Şiirlerini yazdıktan sonra ona dönüp bakmayı pek kabullenemezdi. Ali Akbaş ile bu konuda tartıştıklarına şahidim. Akbaş, “Şiirler yayımlanmadan önce her açıdan titizlikle ele alınmalı, gerekirse yayımlanmadan bir süre bekletmeli ve sonra fazla, eksik kelime var mı, ahengi sarsan söyleyiş var mı, incelenmeli, sonra yayınlanmalı” derken, Bahaettin ağabey ise tarzını “Ben yazarken o titizliği gösteriyorum. Yazdıktan sonra da birkaç kere okur incelerim, ondan sonra o artık benden çıkar. Doğum gerçekleşir. Doğan çocuk için ne desen boştur.” anlamında sözlerle savunurdu.  Buna rağmen kitapları yayınlandıktan sonra dikkatle okur, şiirlerde harf, hece, kelime hataları varsa hepsini de tek tek düzeltir, sonra okuyucusuna ulaştırılmasını isterdi. Aynı titizliği Dolunay dergisi için de gösterirdi.

&

Kendisinin de diğer birçok şairin de ülkemizde layık oldukları kadar ilgi görmediğinden, gösterilmediğinden yakınırdı. Lafını hiç esirgemezdi. Karşısındaki kim olursa olsun, hak ettiğine inandığı sözü söyler ve tavrını gösterirdi. Resmi ya da özel konuşmalarında bunu çoğu zaman kızarak, şiddetle eleştirerek hatta incitici laflar söyleyerek dile getirirdi. Ne kadar iyi niyetle söylemiş olursa olsun, bu huyundan dolayı çok yakınında olan bazı kıymetli dostlarını kırmış, incitmiş ve mesafeli durmalarına sebep olmuştur. Bu da bir gerçektir.

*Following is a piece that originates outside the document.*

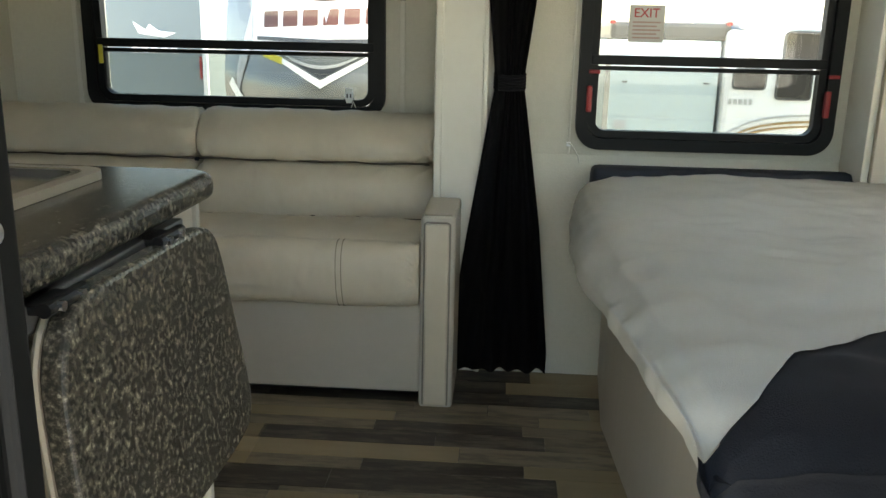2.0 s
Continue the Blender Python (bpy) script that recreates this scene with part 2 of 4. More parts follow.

Sevdiği, güvendiği her yaştan dostlarının yanında adeta onlarla özdeşleşirdi. Çocuklarla çocuk, büyüklerle büyük olabilirdi. Gezmeyi, tabiatı, dostlarını ziyaret etmeyi, onlarla buluşup farklı iklimlerde şiir avlamayı hemen hiç ihmal etmedi. Bu yüzden ülkemizin her yerinde onu bir şair olarak tanımadan öte seven, özleyen, bir şekilde irtibat kurmaya çabalayan sevenleri vardır.

&

“Sevgili vuslat odasına çağırır beni,
Kurbanlık koç gibi süslenirim,
Abdest üstüne abdest alır, öyle giderim.
Zikir kuşlarının hepsi içimde kanatlanır,
Sevgilinin kapısında kimlik sorarlar,
Fazla söz bilmem ben,
'Lâ ilâhe illallah!' derim.” B. Karakoç

Allah rahmet eylesin. Kabri nur, ruhu şad ve mekânı cennet olsun. Ailesinin, dostlarını, sevenlerinin ve edebiyat camiasının başı sağ olsun. Varsa benim hakkım helal olsun.